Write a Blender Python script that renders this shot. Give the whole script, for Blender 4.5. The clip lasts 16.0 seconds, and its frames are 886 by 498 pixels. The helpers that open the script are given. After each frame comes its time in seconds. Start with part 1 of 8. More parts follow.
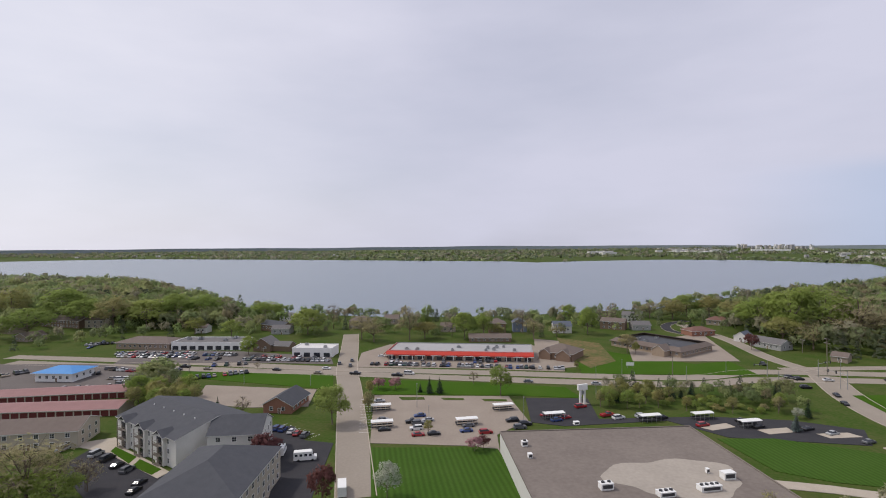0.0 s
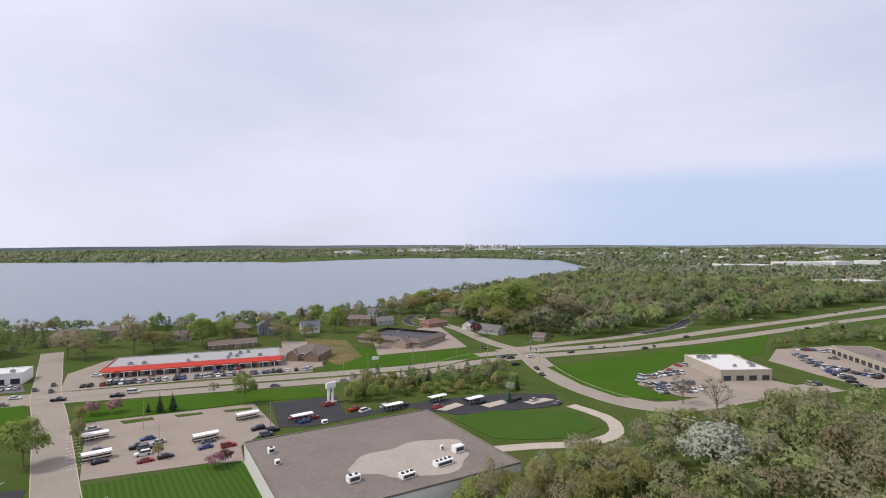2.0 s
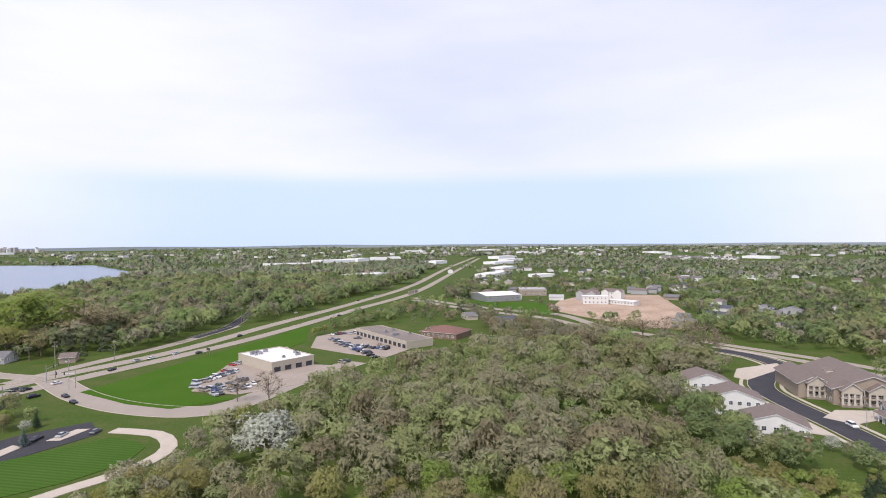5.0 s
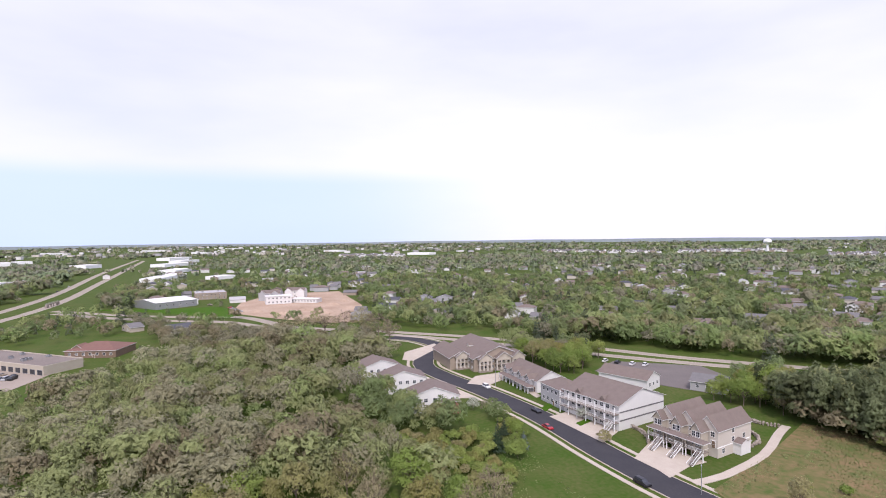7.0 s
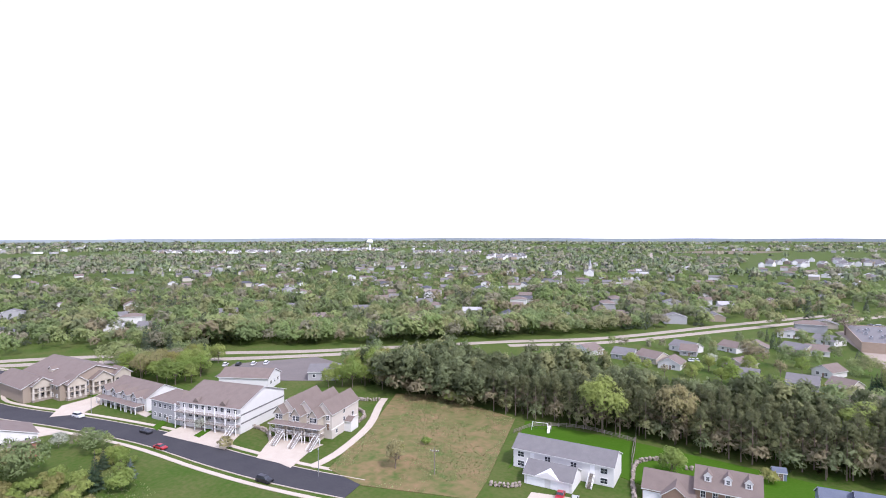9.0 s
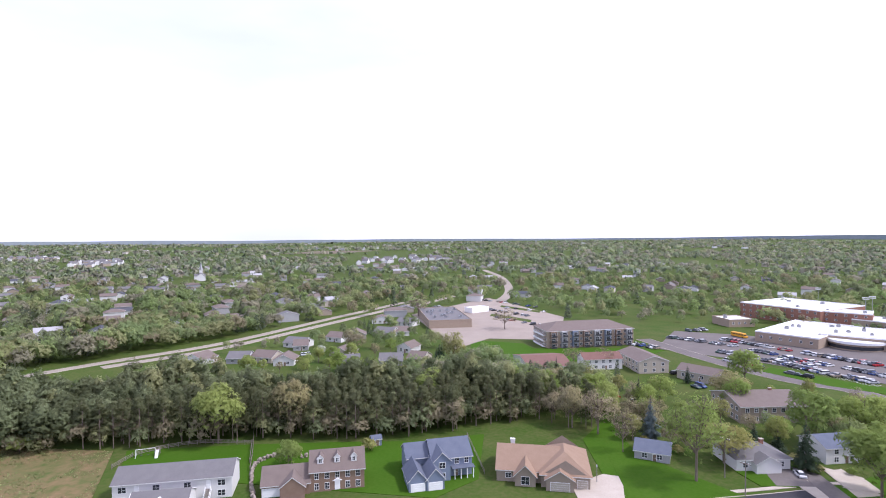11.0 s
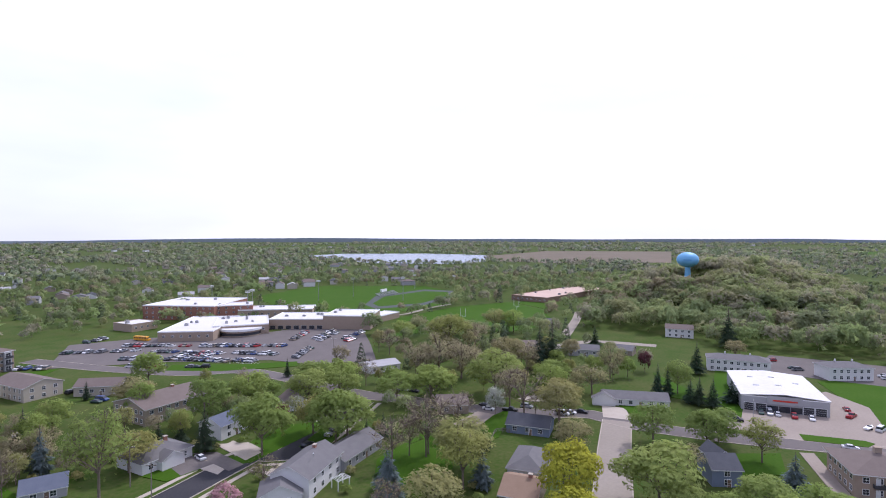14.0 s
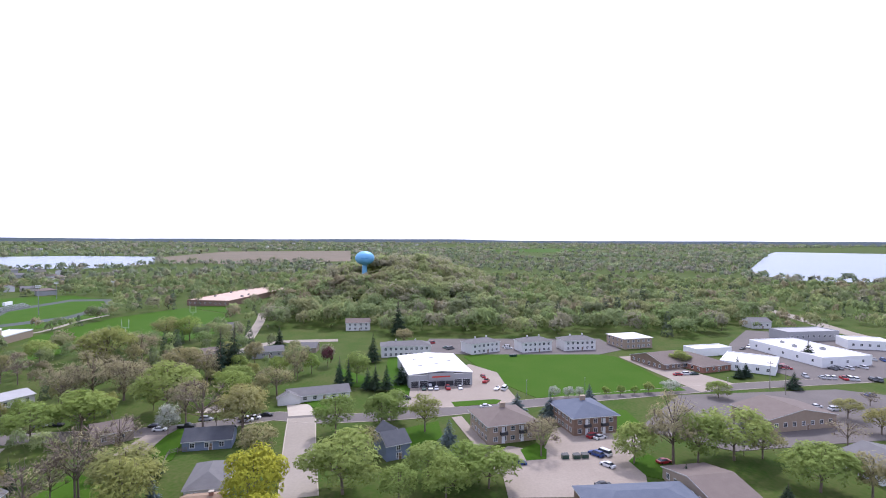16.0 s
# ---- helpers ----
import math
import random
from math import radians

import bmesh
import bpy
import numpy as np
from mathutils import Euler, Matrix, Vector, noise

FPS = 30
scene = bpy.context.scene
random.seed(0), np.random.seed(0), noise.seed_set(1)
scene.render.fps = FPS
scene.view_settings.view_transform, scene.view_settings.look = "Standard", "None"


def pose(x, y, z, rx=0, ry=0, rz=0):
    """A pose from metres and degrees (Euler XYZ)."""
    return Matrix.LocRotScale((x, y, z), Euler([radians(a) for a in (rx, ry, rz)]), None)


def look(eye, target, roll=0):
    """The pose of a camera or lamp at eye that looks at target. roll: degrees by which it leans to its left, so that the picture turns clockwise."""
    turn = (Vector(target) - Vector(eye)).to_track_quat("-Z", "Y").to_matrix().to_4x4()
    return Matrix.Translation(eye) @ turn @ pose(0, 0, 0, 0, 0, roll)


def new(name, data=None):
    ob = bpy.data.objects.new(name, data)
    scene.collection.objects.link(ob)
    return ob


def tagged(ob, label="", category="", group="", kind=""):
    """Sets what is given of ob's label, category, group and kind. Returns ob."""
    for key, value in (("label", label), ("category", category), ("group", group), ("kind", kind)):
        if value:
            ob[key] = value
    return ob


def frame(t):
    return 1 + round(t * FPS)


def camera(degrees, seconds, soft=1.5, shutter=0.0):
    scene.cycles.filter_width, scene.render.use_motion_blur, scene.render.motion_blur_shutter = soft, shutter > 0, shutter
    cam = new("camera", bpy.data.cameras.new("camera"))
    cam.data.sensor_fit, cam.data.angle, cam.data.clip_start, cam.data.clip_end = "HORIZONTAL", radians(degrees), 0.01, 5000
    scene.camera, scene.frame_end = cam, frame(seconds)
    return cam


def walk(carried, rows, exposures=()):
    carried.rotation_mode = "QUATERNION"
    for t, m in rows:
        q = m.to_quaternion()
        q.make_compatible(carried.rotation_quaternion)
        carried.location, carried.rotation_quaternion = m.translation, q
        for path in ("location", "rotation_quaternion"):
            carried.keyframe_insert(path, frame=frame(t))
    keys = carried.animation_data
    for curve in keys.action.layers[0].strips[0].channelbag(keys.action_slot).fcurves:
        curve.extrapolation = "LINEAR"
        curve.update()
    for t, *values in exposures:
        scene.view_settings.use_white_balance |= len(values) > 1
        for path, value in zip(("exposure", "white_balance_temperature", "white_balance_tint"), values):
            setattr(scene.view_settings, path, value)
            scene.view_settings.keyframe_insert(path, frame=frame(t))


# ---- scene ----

_Exercise description_:
Repeat the data exactly, excluding the pictures.

_Response to the exercise_:
Write a Blender Python script that renders this shot. Give the whole script, for Blender 4.5. The clip lasts 16.0 seconds, and its frames are 886 by 498 pixels. The helpers that open the script are given. After each frame comes its time in seconds. Start with part 1 of 8. More parts follow.
0.0 s
2.0 s
5.0 s
7.0 s
9.0 s
11.0 s
14.0 s
16.0 s
# ---- helpers ----
import math
import random
from math import radians

import bmesh
import bpy
import numpy as np
from mathutils import Euler, Matrix, Vector, noise

FPS = 30
scene = bpy.context.scene
random.seed(0), np.random.seed(0), noise.seed_set(1)
scene.render.fps = FPS
scene.view_settings.view_transform, scene.view_settings.look = "Standard", "None"


def pose(x, y, z, rx=0, ry=0, rz=0):
    """A pose from metres and degrees (Euler XYZ)."""
    return Matrix.LocRotScale((x, y, z), Euler([radians(a) for a in (rx, ry, rz)]), None)


def look(eye, target, roll=0):
    """The pose of a camera or lamp at eye that looks at target. roll: degrees by which it leans to its left, so that the picture turns clockwise."""
    turn = (Vector(target) - Vector(eye)).to_track_quat("-Z", "Y").to_matrix().to_4x4()
    return Matrix.Translation(eye) @ turn @ pose(0, 0, 0, 0, 0, roll)


def new(name, data=None):
    ob = bpy.data.objects.new(name, data)
    scene.collection.objects.link(ob)
    return ob


def tagged(ob, label="", category="", group="", kind=""):
    """Sets what is given of ob's label, category, group and kind. Returns ob."""
    for key, value in (("label", label), ("category", category), ("group", group), ("kind", kind)):
        if value:
            ob[key] = value
    return ob


def frame(t):
    return 1 + round(t * FPS)


def camera(degrees, seconds, soft=1.5, shutter=0.0):
    scene.cycles.filter_width, scene.render.use_motion_blur, scene.render.motion_blur_shutter = soft, shutter > 0, shutter
    cam = new("camera", bpy.data.cameras.new("camera"))
    cam.data.sensor_fit, cam.data.angle, cam.data.clip_start, cam.data.clip_end = "HORIZONTAL", radians(degrees), 0.01, 5000
    scene.camera, scene.frame_end = cam, frame(seconds)
    return cam


def walk(carried, rows, exposures=()):
    carried.rotation_mode = "QUATERNION"
    for t, m in rows:
        q = m.to_quaternion()
        q.make_compatible(carried.rotation_quaternion)
        carried.location, carried.rotation_quaternion = m.translation, q
        for path in ("location", "rotation_quaternion"):
            carried.keyframe_insert(path, frame=frame(t))
    keys = carried.animation_data
    for curve in keys.action.layers[0].strips[0].channelbag(keys.action_slot).fcurves:
        curve.extrapolation = "LINEAR"
        curve.update()
    for t, *values in exposures:
        scene.view_settings.use_white_balance |= len(values) > 1
        for path, value in zip(("exposure", "white_balance_temperature", "white_balance_tint"), values):
            setattr(scene.view_settings, path, value)
            scene.view_settings.keyframe_insert(path, frame=frame(t))


# ---- scene ----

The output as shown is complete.